Thursday 5 March 2015

Dolmades

Ingredients

300 g of vine tree leaves (this roughly corresponds to 50–60 leaves), fresh or in brine
2 cups (400 g) of uncooked non-aromatic short-grain fluffy rice, such as Carolina
500 gm beef mince
500 gm Pork mince
4 small pork or lamb peaces of meat
4 large white or brown onions
1 can diced tomatoes
3Tbs tomato paste
1/2 cup of extra-virgin olive oil
1/2stick of butter
Salt and freshly-ground black pepper to taste
For the egg and lemon sauce
the juice of 1 medium lemon
2 eggs

 

How to prepare the vine tree leaves

For those of you using vine leaves in brine, rinse well your leaves and let the water drain. You are ready to go on with the preparation of the stuffing.
For the ones that have collected fresh leaves, here is the procedure that needs to be followed. Wash your vine tree leaves thoroughly. Place a large saucepan over high heat, fill it to up to 2/3 of its volume with water, cover and let boil. Once it comes to the boil, briefly blanch the leaves by immersing them in the water for approximately 2–3 minutes. The blanching time will depend on the age of your leaves; younger leaves require shorter blanching compared to older and harder leaves. Remove leaves from the boiling water using a slotted ladle and place them in a colander to drain. Let the leaves cool down to room temperature. You are ready to go!

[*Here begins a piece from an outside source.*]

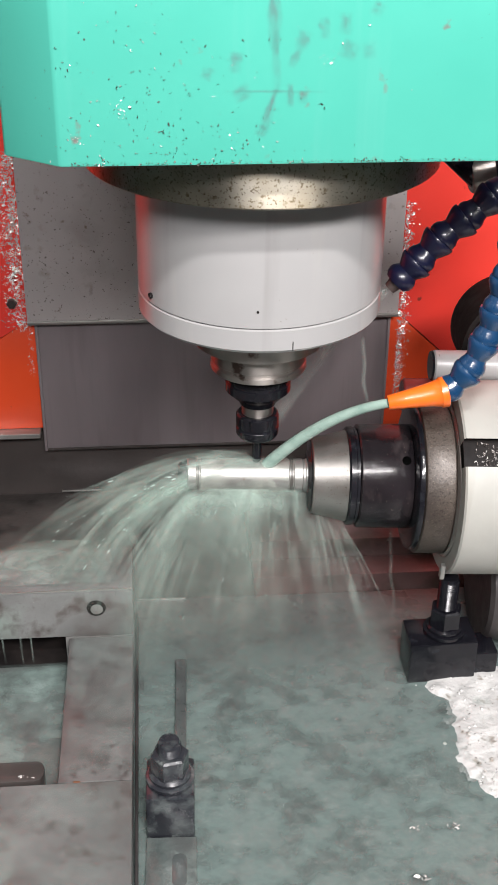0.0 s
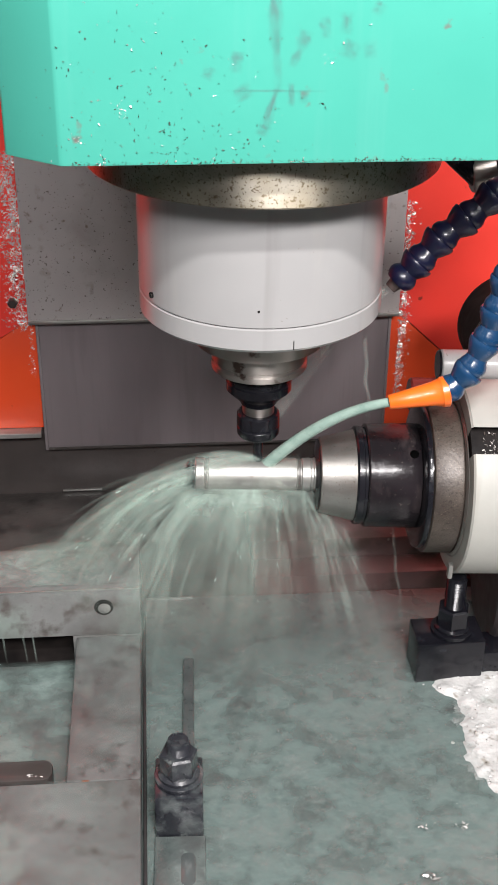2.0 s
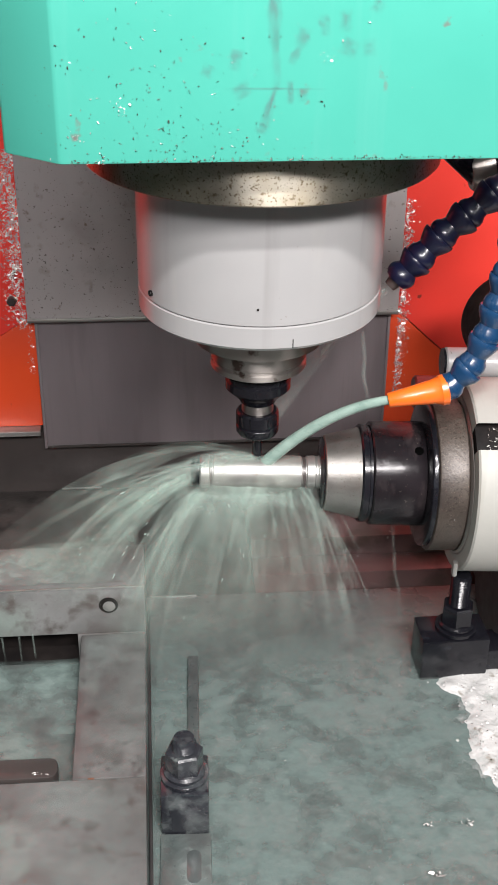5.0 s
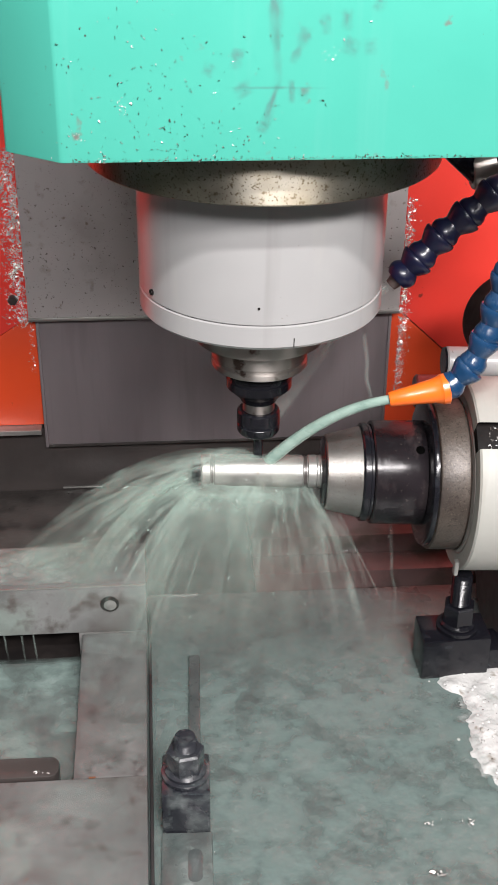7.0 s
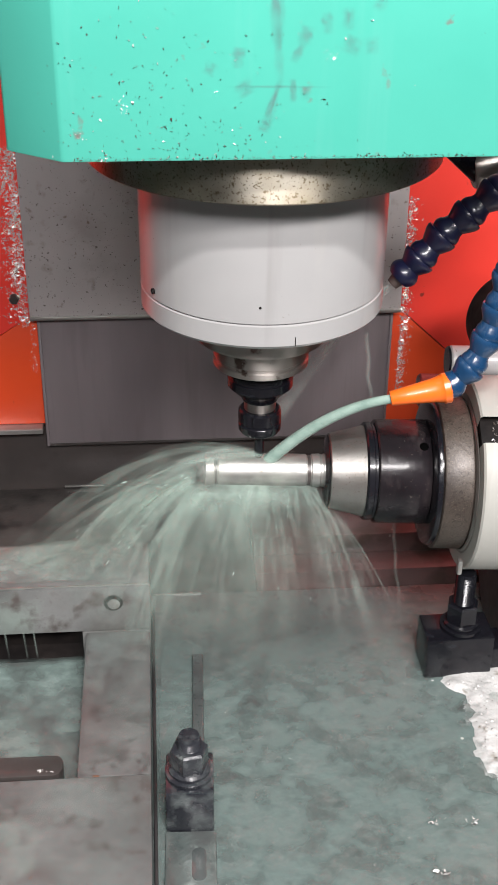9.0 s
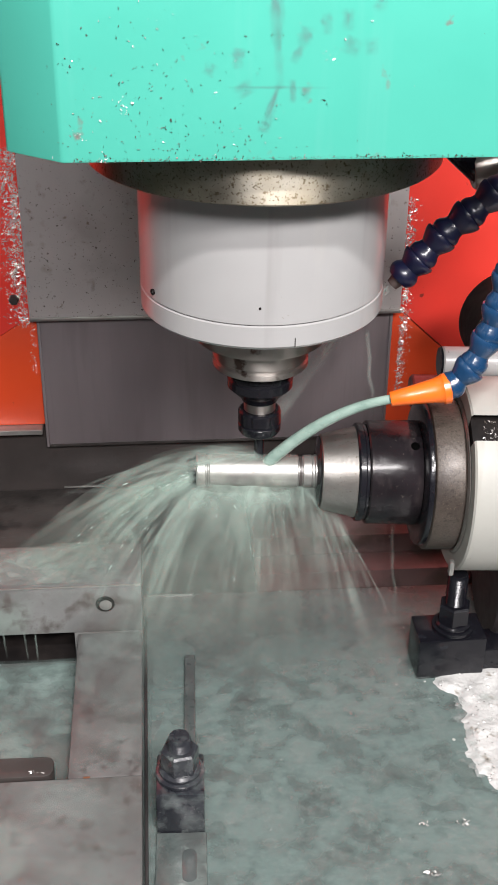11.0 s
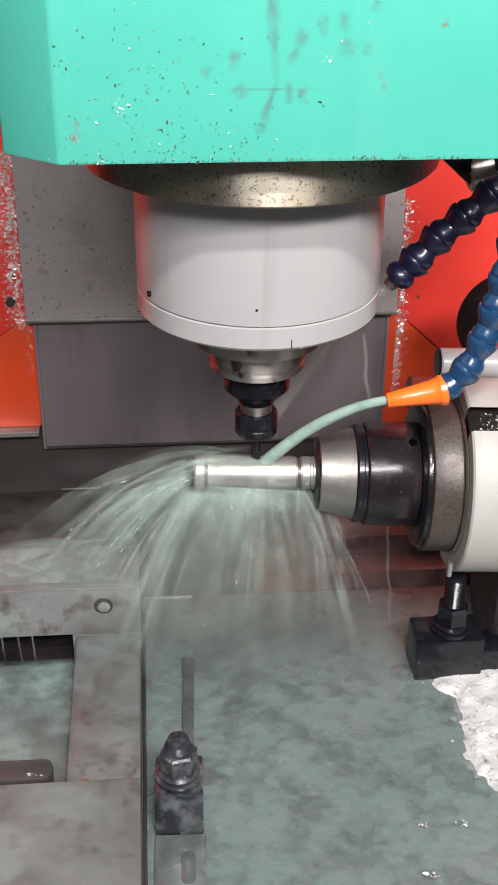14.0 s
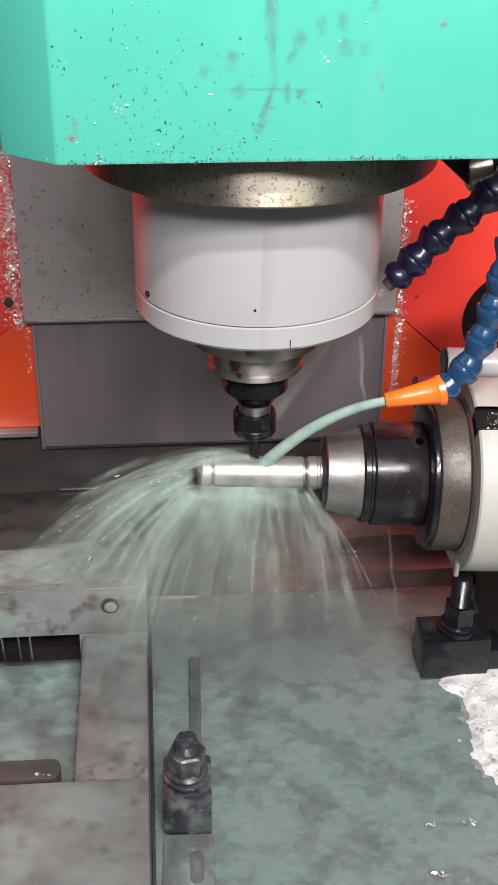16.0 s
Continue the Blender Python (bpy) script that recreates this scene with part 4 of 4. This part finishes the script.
for q in ((-0.0100, 0.705, -0.0085, 0.655, 0.007), (-0.0090, 0.668, -0.0065, 0.628, 0.005), (-0.0062, 0.634, -0.0160, 0.600, 0.005), (-0.045, 0.6285, 0.030, 0.6275, 0.0014),
          (0.0125, 0.668, 0.0085, 0.656, 0.007), (0.0090, 0.658, 0.0020, 0.644, 0.005), (0.0235, 0.677, 0.0250, 0.662, 0.006), (0.0385, 0.680, 0.0390, 0.664, 0.007), (0.0450, 0.661, 0.0385, 0.649, 0.010),
          (0.0550, 0.661, 0.0560, 0.649, 0.007), (0.0022, 0.634, 0.0030, 0.617, 0.004), (0.0100, 0.629, 0.0125, 0.619, 0.006), (-0.0150, 0.606, -0.0185, 0.597, 0.007), (-0.034, 0.632, -0.028, 0.622, 0.010),
          (-0.034, 0.655, -0.036, 0.640, 0.007), (-0.052, 0.645, -0.056, 0.636, 0.006), (0.056, 0.684, 0.064, 0.679, 0.007)):
    smear(*q)

for k, x in enumerate((-0.262, -0.244, -0.232)):
    drip("thin drip of coolant running off the frame's bar", (x, -0.0195, 0.040), (x + 0.001, -0.0215, 0.006), 80 + k, 0.003, 8, 0.1)

# Glints on the wet table, scattered as bright flakes.
rides(chips("tiny bright flakes standing in for glints on the table's coolant", 90, lambda r: (r.uniform(-0.07, 0.17), r.uniform(-0.32, 0.02), 0.0066), (0, 0, 1), (0.0006, 0.0020), CHIP, 72))
chips("bright splinters on the lower way cover's edge", 40, lambda r: (r.uniform(-0.25, 0.0), 0.4512, -0.0075 + abs(r.gauss(0, 0.001))), (0, -1, 0), (0.0006, 0.0018), CHIP, 73)


# ---------------- motion ----------------
def motions():
    for ob, base in MOVERS:
        walk(ob, [(t, pose(x * PX, 0, 0) @ base) for t, x in TRAVEL])
    times = sorted({t for t, _ in TRAVEL} | {t for t, _ in TURN})
    walk(work, [(t, pose(at_time(TRAVEL, t) * PX, 0, 0) @ AXIS_M @ pose(0, 0, 0, at_time(TURN, t))) for t in times])
    walk(face, [(t, pose(0, 0, 0, a)) for t, a in TURN])
    walk(holder, [(k / FPS, pose(0, 0, -0.0045, 0, 0, 70.0 * k)) for k in range(16 * FPS + 1)])
    for ob, rows in FLOWS:
        walk(ob, rows)


motions()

At this point you may go on with the stuffing procedure or you may wrap the vine tree leaves in alluminium foil, put in a food bag and store in the freezer for future use. To make Dolmades, take the leaves out of the freezer and let them slowly reach room temperature. Carefully separate them and stuff them. This way, you can collect and store enough leaves for one year’s Dolmades.

 

How to prepare the stuffing


In a bowl place mince, diced onions can tomatoes rice tomato paste 1/4 cup of olive oil salt pepper and mix with your hands until all ingredients are well combine taste for salt
How to stuff and roll the Dolmades
Lay one vine leaf flat on your palm with the nerves facing up.
Add a little stuffing (approximately as much as one teaspoon).
Fold one lobe of the vine leaf over the stuffing.
Fold the second lobe towards the centre of the leaf.
Fold the two sides towards the centre and roll. Repeat until you roll all your leaves.
Cooking and serving our Dolmades
Place the pork or lamb meat at the bottom of a large deep,saucepan then pile the Dolmades over the meat in layers as shown in the next photo. You will probably have to stack them in 2-3 layers, depending on the diameter of your saucepan, but Add the remaining olive oil and butter
Cover with a heavy plate that can tolerate high heat (e.g. porcelain), to prevent the Dolmades from unrolling. If you omit this step, the rice will expand and unroll the Dolmades, and you will end up with a nice vine tree leaf risotto instead! Still tasty, but not quite what you were looking for really!
Add cool water to cover the layers of Dolmades and the plate. Cook over medium heat for 40–45 minutes. Check at times and add a little more water, if necessary. For this you would have to use hot water to avoid a big drop in the temperature, which could result in the rice becoming too soft.
When the stuffed vine leaves are done you may want to make the egg and lemon sauce and pore it over the top of vine leaves in the saucepan or serve them with Greek Yogurt or Sanziki
How To make sauce egg and lemon sauce
In a blender put the 2 eggs the mice of a whole lemon and some of the cravy from the cooked vine leaves ad abut of salt and opener and beat until it becomes white and fluffy then poor over vine leaves.

Serve your delicious Dolmades warm or cold. You may season with extra lemon juice, if you wish. Enjoy!